Back in the (French Canadian) Saddle Again...
Yep, we're trying out French again, back in Montreal.
We've been woefully behind in our posts, but hopefully there will be several posts in the next few weeks to fill in some gaps. There will be further posts about Quebec City (back in June!), what we did in Chicago (August/September), experiencing fall colors in tiny little Quebec towns bordering Vermont (last weekend), reviews of Montreal restaurants and a retrospective on my new mission to try out all the best coffee shops within a mile's walk (ongoing).
But first, our new neighborhood needs an introduction.
We should start with how we ended up in Montreal again. We were just about ready to reserve our seats on flights to Europe for a 6-week trip through France and Portugal when we started hesitating. We would miss Katie too much... It would be a hassle to take the little Ryannair flights to Lisbon (and travel from there to the Algarve and then back to France)... We were already starting to lose the French we learned, and we really wanted to get stronger with the language before we forgot what little we knew...
The truth was that we discovered we loved Montreal, its pastry shops, its friendly people, and the ease of being able to drive there with Katie and have our own car. In the midst of our considerations, more terror attacks happened in Europe. (In fact, there have been so many that it's difficult to remember which one nudged us over to Canada.) Well, Montreal it is!
So we contacted our old Montreal VRBO proprietor Richard (with whom we got on very well). By the time we left our slightly "dodgy" up-and-coming artsy neighborhood of Little Italy/Mile-Ex, we were really enjoying that slice of Montreal edginess.

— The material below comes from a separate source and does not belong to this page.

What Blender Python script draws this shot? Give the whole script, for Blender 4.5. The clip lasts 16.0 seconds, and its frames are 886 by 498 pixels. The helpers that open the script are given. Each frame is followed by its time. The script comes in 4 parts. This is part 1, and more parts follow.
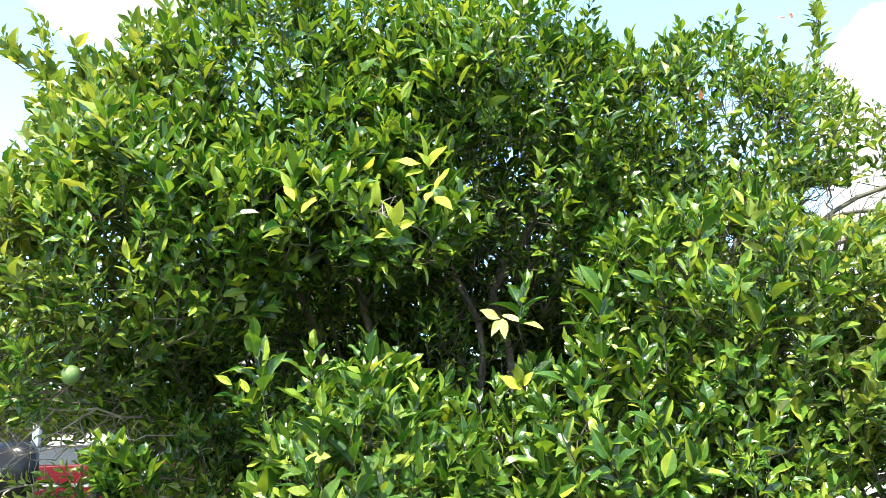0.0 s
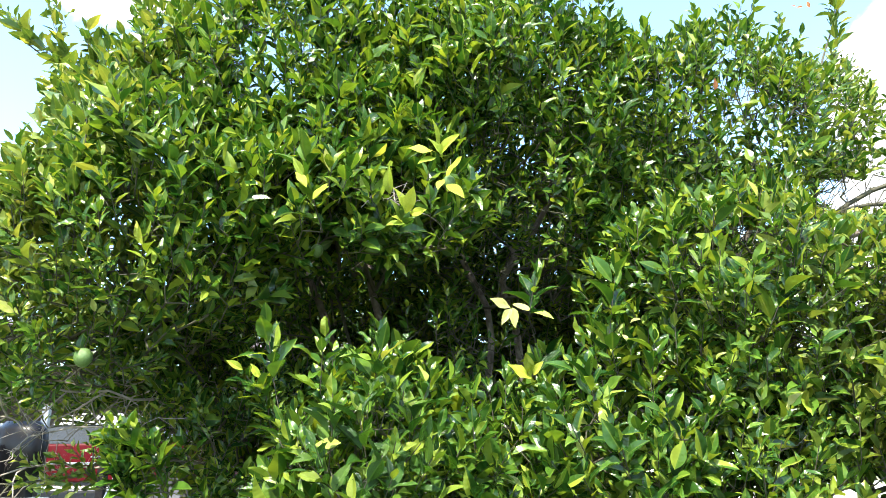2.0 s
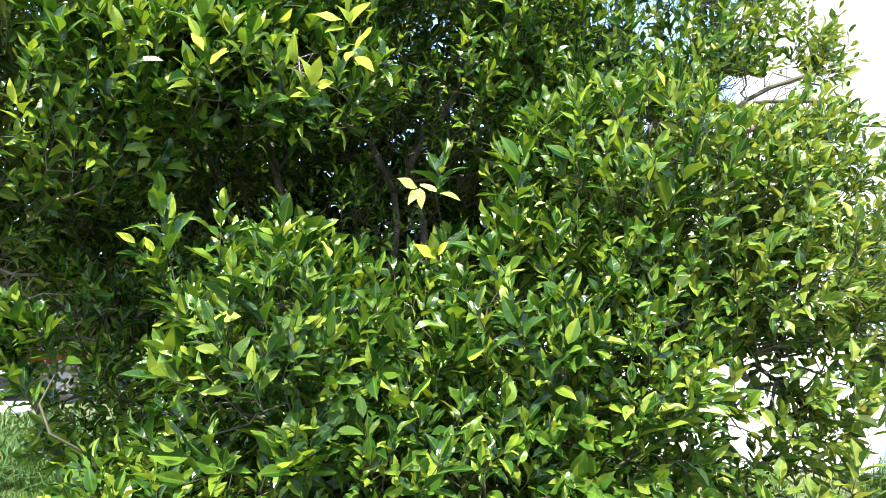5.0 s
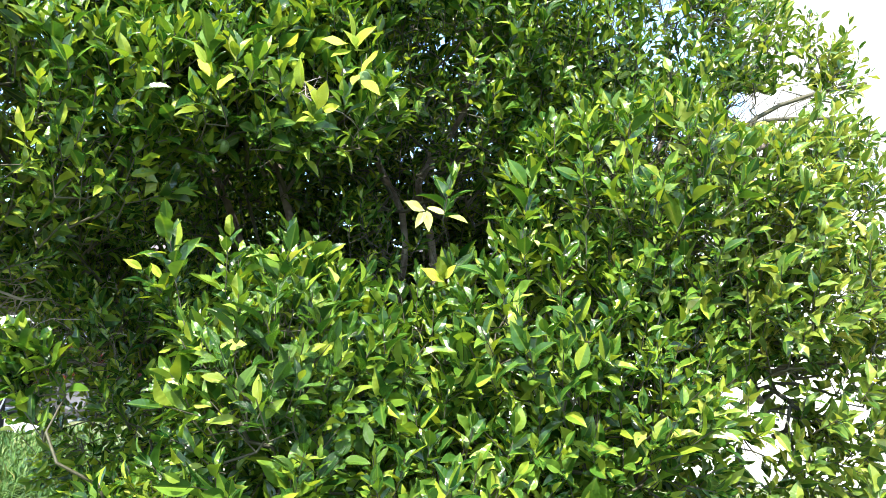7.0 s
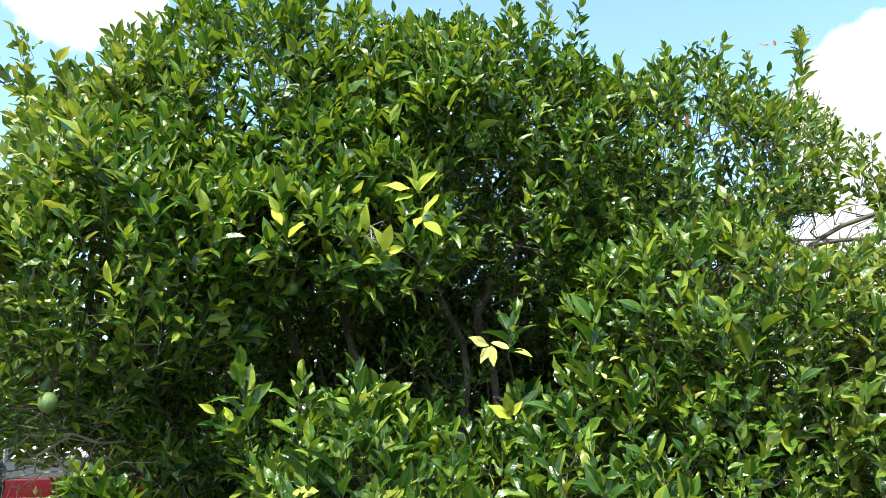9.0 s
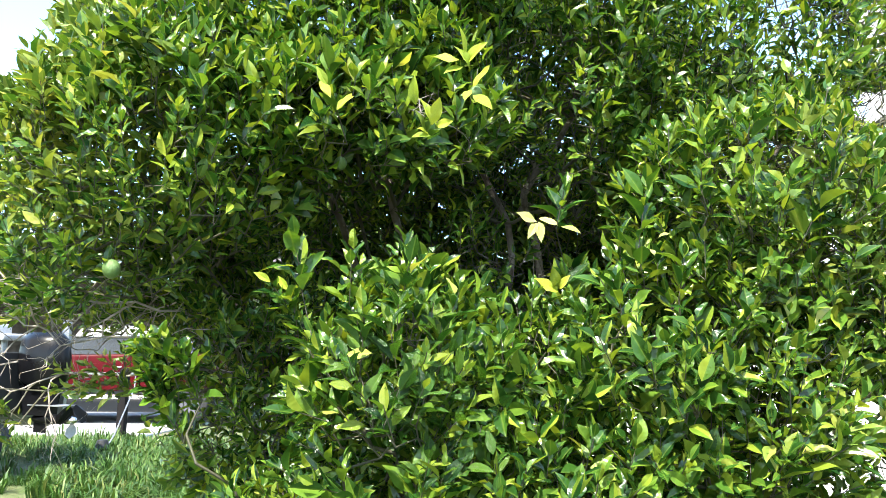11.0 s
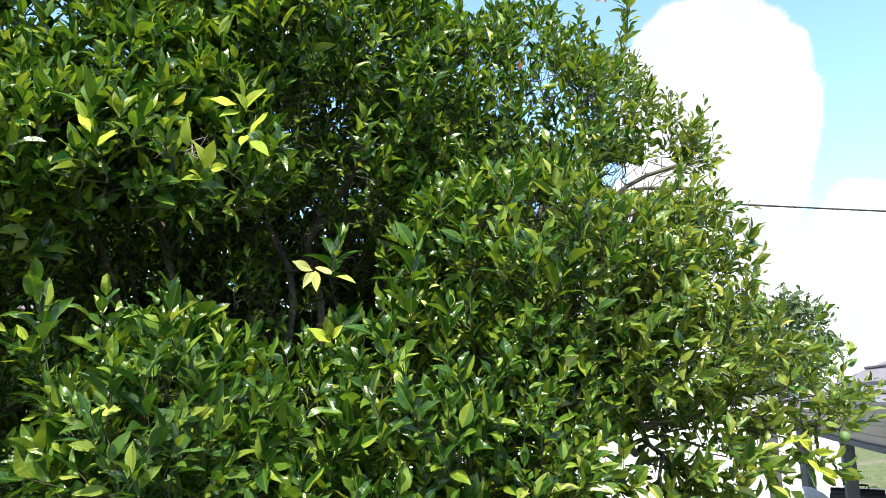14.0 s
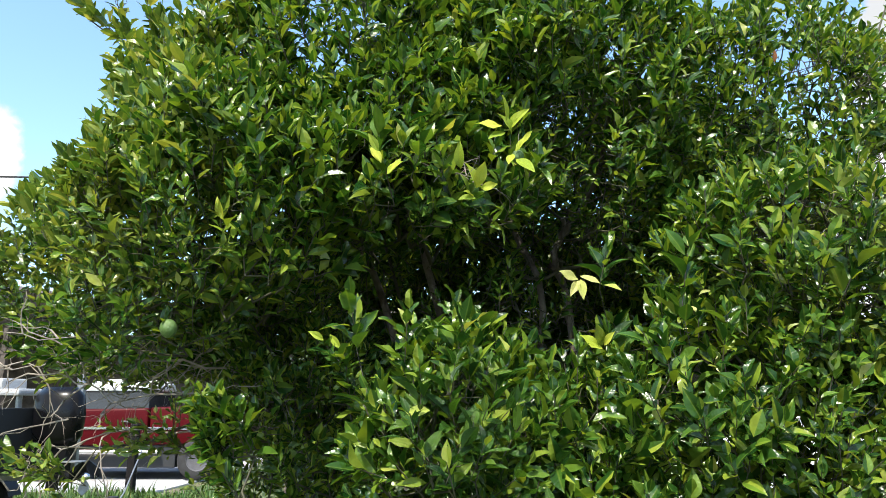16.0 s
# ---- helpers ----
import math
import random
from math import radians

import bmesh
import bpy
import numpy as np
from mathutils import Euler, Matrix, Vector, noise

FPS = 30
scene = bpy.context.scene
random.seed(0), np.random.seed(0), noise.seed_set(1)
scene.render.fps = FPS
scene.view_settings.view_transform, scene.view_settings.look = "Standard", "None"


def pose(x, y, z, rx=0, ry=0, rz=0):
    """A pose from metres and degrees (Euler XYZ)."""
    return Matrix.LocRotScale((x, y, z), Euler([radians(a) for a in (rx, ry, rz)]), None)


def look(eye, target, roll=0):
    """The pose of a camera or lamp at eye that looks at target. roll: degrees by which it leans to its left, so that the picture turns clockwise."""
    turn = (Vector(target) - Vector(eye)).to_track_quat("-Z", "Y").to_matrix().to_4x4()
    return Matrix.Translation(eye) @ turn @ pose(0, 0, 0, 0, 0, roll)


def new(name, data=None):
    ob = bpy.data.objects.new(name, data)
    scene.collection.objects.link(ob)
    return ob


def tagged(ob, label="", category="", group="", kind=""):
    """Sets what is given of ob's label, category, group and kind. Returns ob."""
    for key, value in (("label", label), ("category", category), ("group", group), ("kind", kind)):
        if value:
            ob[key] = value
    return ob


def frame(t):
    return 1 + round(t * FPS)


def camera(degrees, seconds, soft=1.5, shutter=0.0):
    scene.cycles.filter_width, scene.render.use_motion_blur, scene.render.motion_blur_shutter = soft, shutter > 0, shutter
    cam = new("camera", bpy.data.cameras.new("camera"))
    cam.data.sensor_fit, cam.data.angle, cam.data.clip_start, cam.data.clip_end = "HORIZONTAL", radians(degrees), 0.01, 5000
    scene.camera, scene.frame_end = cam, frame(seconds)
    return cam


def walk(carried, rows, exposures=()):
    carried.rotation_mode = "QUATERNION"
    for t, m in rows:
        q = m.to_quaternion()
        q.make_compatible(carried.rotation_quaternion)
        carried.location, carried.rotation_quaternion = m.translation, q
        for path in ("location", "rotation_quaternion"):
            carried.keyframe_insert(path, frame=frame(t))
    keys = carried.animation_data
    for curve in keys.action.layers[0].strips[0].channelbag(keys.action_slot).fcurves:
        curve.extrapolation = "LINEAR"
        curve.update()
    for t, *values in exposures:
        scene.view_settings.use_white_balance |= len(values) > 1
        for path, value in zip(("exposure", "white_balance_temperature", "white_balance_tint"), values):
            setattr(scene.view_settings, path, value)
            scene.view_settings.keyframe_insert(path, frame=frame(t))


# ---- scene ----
cam = camera(62.8, 16.0, soft=0.45)
PATH = [
    (0, (0.073, 0.063, 1.61), (0.001, 1.989, 2.143), -0.7),
    (0.5, (0.07, 0.059, 1.601), (-0.037, 1.996, 2.089), 0.2),
    (1, (0.061, 0.064, 1.608), (-0.075, 2.0, 2.091), -0.9),
    (1.5, (0.064, 0.064, 1.602), (-0.07, 2.004, 2.071), -0.5),
    (2, (0.062, 0.064, 1.617), (-0.03, 2.0, 2.112), 0.2),
    (2.5, (0.073, 0.067, 1.617), (0.066, 2.007, 2.104), 0.5),
    (3, (0.063, 0.069, 1.618), (0.105, 2.016, 2.075), 0.5),
    (3.5, (0.065, 0.073, 1.613), (0.109, 2.027, 2.04), 1.1),
    (4, (0.073, 0.072, 1.617), (0.168, 2.034, 1.994), 0.8),
    (4.5, (0.074, 0.075, 1.604), (0.204, 2.043, 1.935), 0.8),
    (5, (0.062, 0.096, 1.588), (0.229, 2.078, 1.795), 0.7),
    (5.2, (0.07, 0.1, 1.579), (0.197, 2.09, 1.734), 1.1),
    (7.3, (0.069, 0.106, 1.63), (0.205, 2.079, 1.927), 0.2),
    (7.5, (0.063, 0.102, 1.643), (0.182, 2.063, 2.016), -0.3),
    (8, (0.063, 0.08, 1.662), (0.238, 2.005, 2.175), -1.2),
    (8.5, (0.053, 0.072, 1.66), (0.169, 1.982, 2.241), -1.4),
    (9, (0.04, 0.07, 1.655), (0.033, 1.99, 2.215), -0.6),
    (9.5, (0.027, 0.068, 1.654), (-0.076, 1.994, 2.186), -0.1),
    (9.7, (0.013, 0.067, 1.65), (-0.134, 1.997, 2.15), 0.5),
    (11.8, (0.034, 0.09, 1.599), (0.004, 2.08, 1.796), 1.6),
    (12, (0.042, 0.091, 1.599), (0.064, 2.081, 1.794), 1.5),
    (12.5, (0.058, 0.098, 1.601), (0.242, 2.078, 1.807), 1.1),
    (13, (0.09, 0.088, 1.606), (0.502, 2.033, 1.825), 0.3),
    (13.5, (0.098, 0.087, 1.601), (0.6, 2.009, 1.835), -0.2),
    (14, (0.076, 0.073, 1.61), (0.504, 1.984, 2.015), -0.8),
    (14.5, (0.036, 0.054, 1.636), (0.344, 1.959, 2.163), -0.4),
    (15, (0.003, 0.037, 1.637), (0.203, 1.944, 2.204), 0.9),
    (15.5, (-0.029, 0.007, 1.638), (-0.055, 1.93, 2.189), 1.1),
    (16, (-0.085, 0.009, 1.621), (-0.217, 1.963, 2.029), 0.3),
]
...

But when we decided to return for two more months of French classes, it turned out that Richard's apartment was already booked for at least half of the time we needed to be there. So, we looked for a different unit, sort of interested now in getting to know a new part of the city.

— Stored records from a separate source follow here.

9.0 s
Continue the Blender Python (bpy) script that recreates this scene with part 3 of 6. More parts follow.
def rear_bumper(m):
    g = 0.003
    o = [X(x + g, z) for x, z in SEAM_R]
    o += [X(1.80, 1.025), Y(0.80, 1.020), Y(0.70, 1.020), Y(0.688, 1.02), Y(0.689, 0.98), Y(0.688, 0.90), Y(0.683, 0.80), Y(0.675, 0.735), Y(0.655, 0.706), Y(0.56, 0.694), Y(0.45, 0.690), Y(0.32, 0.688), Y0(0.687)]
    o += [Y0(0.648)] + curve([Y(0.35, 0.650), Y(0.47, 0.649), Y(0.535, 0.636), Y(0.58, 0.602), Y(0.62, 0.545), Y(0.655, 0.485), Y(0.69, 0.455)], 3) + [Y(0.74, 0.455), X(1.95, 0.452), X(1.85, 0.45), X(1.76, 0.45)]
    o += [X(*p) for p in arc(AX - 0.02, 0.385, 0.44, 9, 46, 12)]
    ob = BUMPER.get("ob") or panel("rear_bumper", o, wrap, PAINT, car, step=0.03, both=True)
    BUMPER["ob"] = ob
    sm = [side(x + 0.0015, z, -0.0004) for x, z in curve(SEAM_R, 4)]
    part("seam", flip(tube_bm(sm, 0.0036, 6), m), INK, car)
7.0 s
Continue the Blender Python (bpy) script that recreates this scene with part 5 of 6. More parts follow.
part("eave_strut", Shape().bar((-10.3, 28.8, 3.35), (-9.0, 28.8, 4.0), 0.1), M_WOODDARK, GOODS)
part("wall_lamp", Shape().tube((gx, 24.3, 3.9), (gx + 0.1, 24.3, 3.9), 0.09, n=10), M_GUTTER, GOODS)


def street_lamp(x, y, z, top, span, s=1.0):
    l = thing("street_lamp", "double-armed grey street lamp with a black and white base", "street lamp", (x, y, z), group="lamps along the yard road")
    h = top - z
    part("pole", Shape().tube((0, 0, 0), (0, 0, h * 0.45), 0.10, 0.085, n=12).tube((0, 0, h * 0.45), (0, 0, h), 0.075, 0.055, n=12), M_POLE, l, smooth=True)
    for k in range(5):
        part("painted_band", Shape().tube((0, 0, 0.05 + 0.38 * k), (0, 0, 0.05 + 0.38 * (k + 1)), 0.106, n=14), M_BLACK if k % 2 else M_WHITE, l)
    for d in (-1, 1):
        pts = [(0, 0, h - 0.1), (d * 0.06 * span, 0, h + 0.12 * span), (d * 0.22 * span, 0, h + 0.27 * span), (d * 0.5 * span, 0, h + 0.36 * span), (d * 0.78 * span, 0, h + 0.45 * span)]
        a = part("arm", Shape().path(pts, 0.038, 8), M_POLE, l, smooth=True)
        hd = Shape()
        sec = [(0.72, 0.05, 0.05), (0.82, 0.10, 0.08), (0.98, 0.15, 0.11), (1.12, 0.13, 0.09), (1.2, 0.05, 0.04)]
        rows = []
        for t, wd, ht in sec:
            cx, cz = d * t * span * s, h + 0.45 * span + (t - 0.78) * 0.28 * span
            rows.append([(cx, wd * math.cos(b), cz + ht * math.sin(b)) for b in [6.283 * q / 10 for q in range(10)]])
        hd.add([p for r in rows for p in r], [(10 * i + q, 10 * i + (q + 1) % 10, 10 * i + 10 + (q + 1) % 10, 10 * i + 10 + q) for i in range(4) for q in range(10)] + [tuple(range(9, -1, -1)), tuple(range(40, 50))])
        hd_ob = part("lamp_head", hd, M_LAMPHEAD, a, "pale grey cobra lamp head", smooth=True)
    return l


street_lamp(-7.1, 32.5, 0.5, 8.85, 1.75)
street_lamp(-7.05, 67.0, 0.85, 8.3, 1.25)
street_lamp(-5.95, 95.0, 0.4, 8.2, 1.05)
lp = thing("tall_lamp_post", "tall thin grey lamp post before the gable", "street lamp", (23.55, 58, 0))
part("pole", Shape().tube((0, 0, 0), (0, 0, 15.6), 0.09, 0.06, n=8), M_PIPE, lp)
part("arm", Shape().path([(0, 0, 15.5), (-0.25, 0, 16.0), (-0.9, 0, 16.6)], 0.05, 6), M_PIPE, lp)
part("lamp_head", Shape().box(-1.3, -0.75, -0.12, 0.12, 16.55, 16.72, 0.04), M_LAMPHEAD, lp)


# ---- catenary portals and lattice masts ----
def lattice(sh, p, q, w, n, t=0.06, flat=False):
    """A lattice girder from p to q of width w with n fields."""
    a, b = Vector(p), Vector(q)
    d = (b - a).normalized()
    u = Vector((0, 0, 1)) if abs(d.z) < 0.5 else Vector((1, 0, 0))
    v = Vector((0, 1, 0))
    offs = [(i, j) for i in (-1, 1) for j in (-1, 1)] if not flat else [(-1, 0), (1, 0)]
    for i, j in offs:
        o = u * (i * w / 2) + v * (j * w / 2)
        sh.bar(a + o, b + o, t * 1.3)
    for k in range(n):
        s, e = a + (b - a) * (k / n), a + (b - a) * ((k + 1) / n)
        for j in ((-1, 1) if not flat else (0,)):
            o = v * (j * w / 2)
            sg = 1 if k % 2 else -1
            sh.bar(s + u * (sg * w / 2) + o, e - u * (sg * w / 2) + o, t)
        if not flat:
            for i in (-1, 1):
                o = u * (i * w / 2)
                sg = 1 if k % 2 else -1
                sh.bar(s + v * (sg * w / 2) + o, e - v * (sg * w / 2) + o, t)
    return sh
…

In our earlier visit, we very much enjoyed walking through Mile End and Plateau Mont-Royal neighborhoods. They were both a bit more expensive, with more tourists as well as more American and French expats, more restaurants, more cafes... Just more! We got seduced by these neighborhoods, and we were very excited when a spacious apartment was available in what seemed the perfect location in Plateau Mont-Royal.
Now a month into our stay (we arrived here on September 22), we can report that our experience is mostly positive, though not without some unexpected disappointments. The inside of our apartment in the Plateau is not as nice as our other one--and we miss the convenience of being able to roll out of bed and pretty much walk straight into a Metro station... And for the first few weeks when we still had windows open at night, we were definitely cursing the trendiness of our new neighborhood as drunken revelries continued into our residential street and alleyway after bars closed at 3am. We've decided that we are now (and perhaps have always been) too old for hip quarters of cities.
Oh, but the beautiful rows of colorful homes nearby (with the prettier side of our own block right below)!
Like our old neighborhood, the Plateau area also has colorful art/graffiti on just about every corner.
Katie goes to Square Saint Louis (two blocks from our place, and which borders on the gracious beautiful homes pictured at the top of this post) for morning and evening walks,
Which is right next to a pedestrian-only area of restaurants and cafes.
We have the pleasure of sauntering over to Parc de La Fontaine (just minutes away) for afternoon jaunts.
On the way back from Parc de La Fontaine, we stop in (almost every day) at our little corner grocery,
and also our neighborhood produce store,
which is across the street from yet another random gorgeous church dotting the city.
And it's a good thing we're doing all this walking because it's a bit too tempting to be within 5 minutes walk (and on the way home from the Metro) of one of the top 10 bakeries in Montreal...
As well as being able to walk a few minutes in ANY direction for scrumptious goodies, along with the city's best croissants,
and these Portguese natas (essentially little custard tarts) are $6 (Canadian dollars) for the 6 of them (yes, that's 79 U.S. cents per each beautiful tart!).
And now that windows are closed at night, we don't even hear the drunks anymore!